Martinsville PD to receive state's new drug disposal kits

MARTINSVILLE (WSLS 10) - Some of the 80,000 drug disposal kits that the state Attorney General's Office obtained through a partnership with Mallinckrodt Pharmaceuticals are now being distributed across the state, including to the Martinsville Police Department.

"We do not know how many we're going to be getting yet," said Martinsville Police Department Capt. Robert Fincher.

The kits are expected to arrive soon.

The department is getting them because of how closely it works with local health departments and community service organizations to combat prescription drug abuse.

It is one of only three local law enforcement agencies to receive the kits.

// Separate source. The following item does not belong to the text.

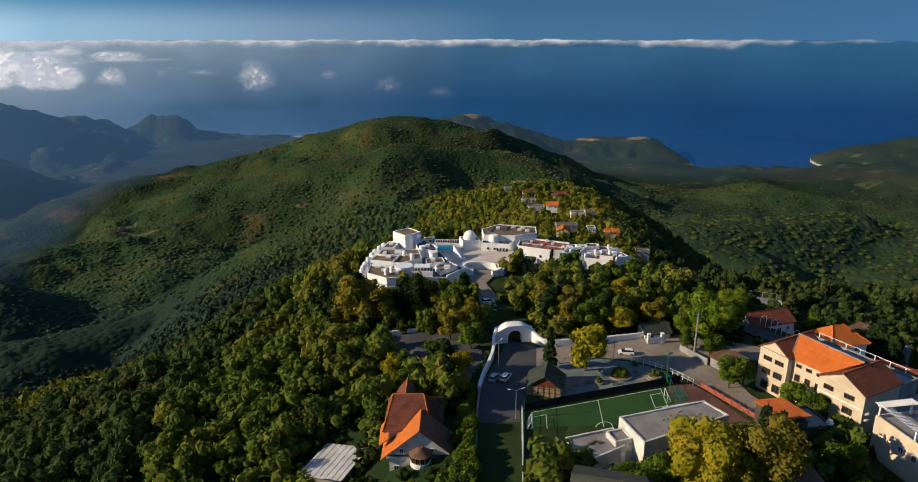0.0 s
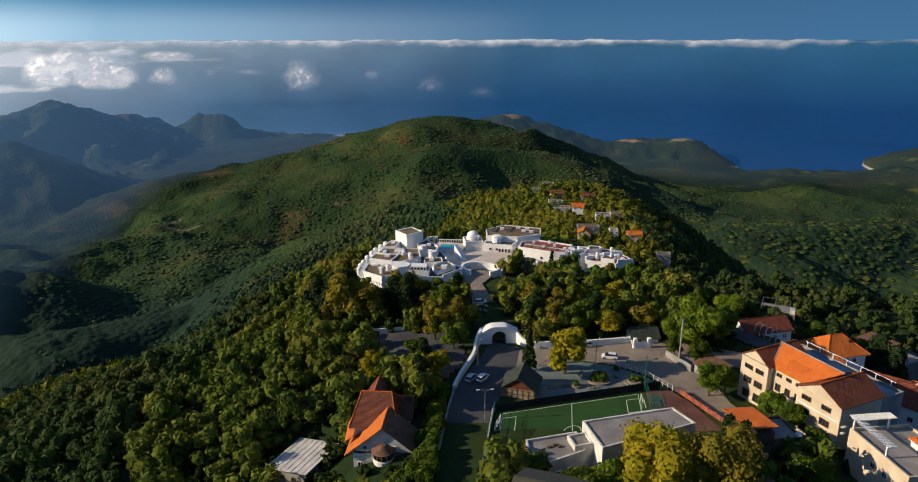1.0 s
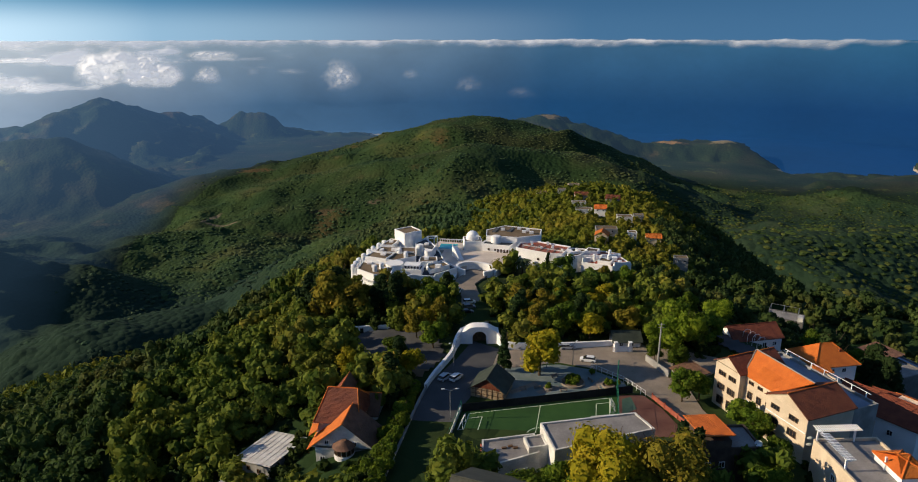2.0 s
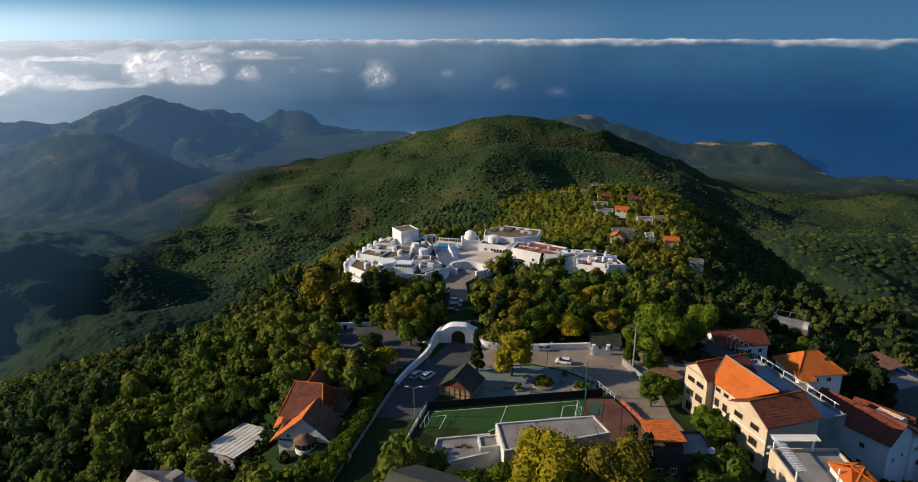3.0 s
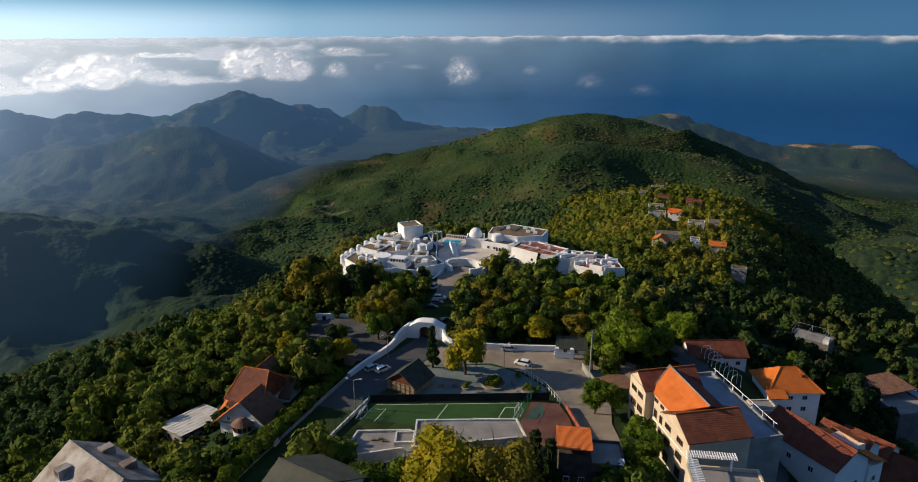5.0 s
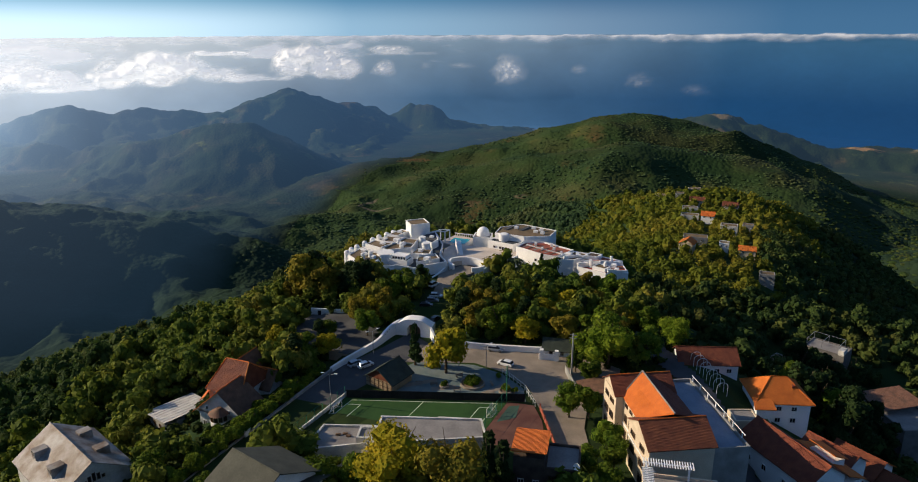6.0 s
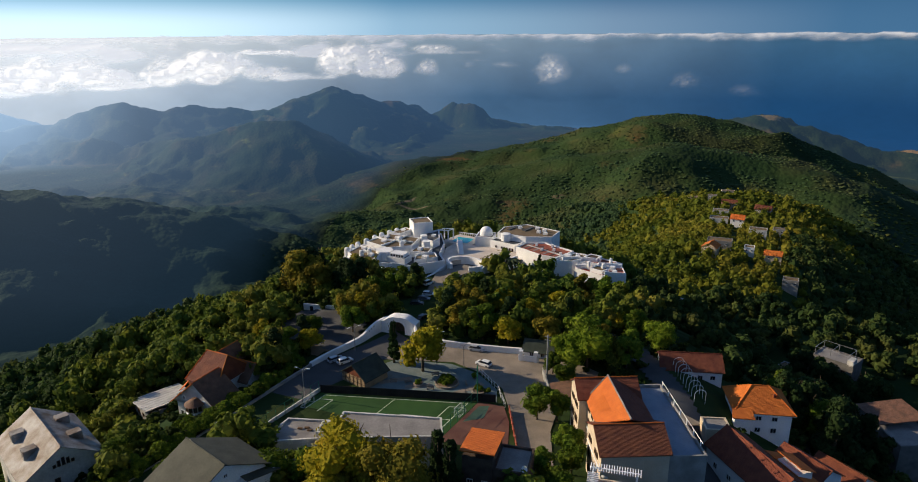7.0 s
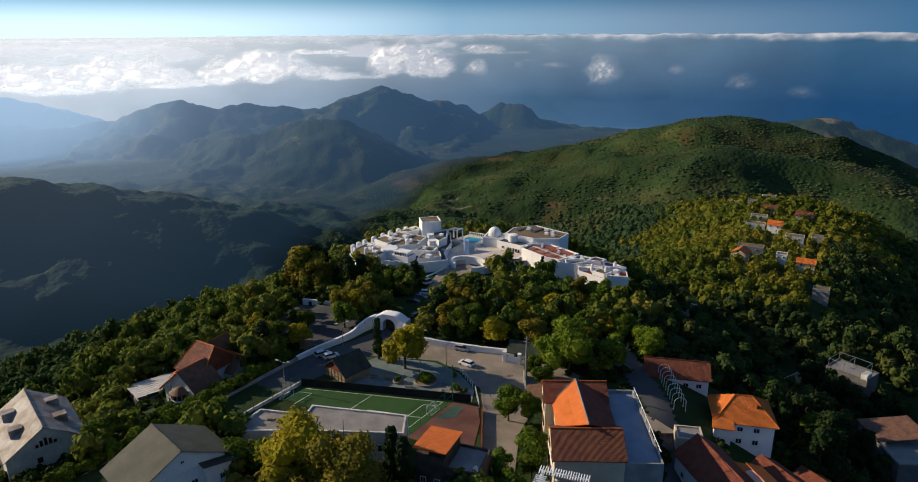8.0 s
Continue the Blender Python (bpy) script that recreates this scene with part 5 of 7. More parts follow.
def car(at, turn, colour, van=False):
    c = thing("car", at, ("small %s van" if van else "%s parked car") % colour + " standing on the road", "car", "cars", turn)
    L, W = 4.1, 1.7
    top = 1.75 if van else 1.45

    def ring(x, z0, z1, w0, w1):
        return [(x, -w0 / 2, z0), (x, w0 / 2, z0), (x, w0 / 2, (z0 + z1) / 2), (x, w1 / 2, z1), (x, -w1 / 2, z1), (x, -w0 / 2, (z0 + z1) / 2)]
    body = part("body", loft([ring(-L / 2, 0.4, 0.8, W * 0.86, W * 0.8), ring(-L / 2 + 0.2, 0.25, 0.95, W, W * 0.94), ring(-0.6, 0.22, 0.95, W, W * 0.95), ring(1.0, 0.22, 0.92, W, W * 0.95),
                              ring(L / 2 - 0.25, 0.25, 0.78, W, W * 0.9), ring(L / 2, 0.38, 0.62, W * 0.85, W * 0.8)], PAINT[colour]), c)
    part("cabin", loft([ring(-L / 2 + 0.12, 0.9, 0.95, W * 0.88, W * 0.86), ring(-L / 2 + 0.5, 0.9, top - 0.06, W * 0.92, W * 0.76), ring(0.3, 0.9, top, W * 0.93, W * 0.76), ring(1.2, 0.88, 0.93, W * 0.9, W * 0.86)], "glass"), c, "dark windows")
    part("roof_panel", loft([ring(-L / 2 + 0.5, top - 0.07, top + 0.01, W * 0.77, W * 0.7), ring(-0.4, top - 0.03, top + 0.05, W * 0.78, W * 0.7), ring(0.35, top - 0.04, top + 0.02, W * 0.77, W * 0.68)], PAINT[colour]), c)
    for x in (-1.25, 1.3):
        for y in (-W / 2 + 0.06, W / 2 - 0.06):
            w = part("wheel", bar((x, y - 0.1, 0.31), (x, y + 0.1, 0.31), 0.31, "rubber", sides=14), c)
            part("rim", bar((x, y - 0.11, 0.31), (x, y + 0.11, 0.31), 0.18, "metal", sides=10), w)
    for y in (-0.6, 0.6):
        part("headlight", box(L / 2 - 0.14, L / 2 + 0.005, y - 0.16, y + 0.16, 0.52, 0.66, "whitemetal"), body)
        part("tail_light", box(-L / 2 - 0.01, -L / 2 + 0.1, y - 0.12, y + 0.12, 0.6, 0.78, "redroof"), body)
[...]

"We're receiving them, but it's for all those services [that we work with]," Fincher explained. "That way, we can assist them in making certain they're distributed as needed."

The kits are designed to make destroying prescription drugs safer and more convenient for people and, as a result, hopefully reduce the amount of prescription drug abuse which often times leads to the use of other drugs.

"If you take medication and simply flush it down the toilet let's say, or throw it in a trash can, those are still harmful. It can have a harmful effect on water treatment plants and on the public in general," Fincher said.

The kits breakdown the chemicals in the prescriptions.

They are a relatively new technology and Virginia is leading the way in distributing them on a mass scale.

"This year alone, we'll probably have about 600 overdose deaths from prescription drugs alone," Virginia Attorney General Mark Herring pointed out.

On top of that, according to the police department, opiate overdoses in the commonwealth are up 44 percent and heroin related deaths are up more than 600 percent.

Other states are seeing similar increases, which is why Herring is proud of the state's effort to distribute the drug disposal kits.

."If it's successful here, maybe other states will look to us as a model to follow," he said.

Anyone wanting a kit will be able to stop by the police department and ask for one and an officer will demonstrate how to use it.

Roanoke and Franklin County Sheriff's Offices are the other two local law enforcement agencies receiving some of the kits.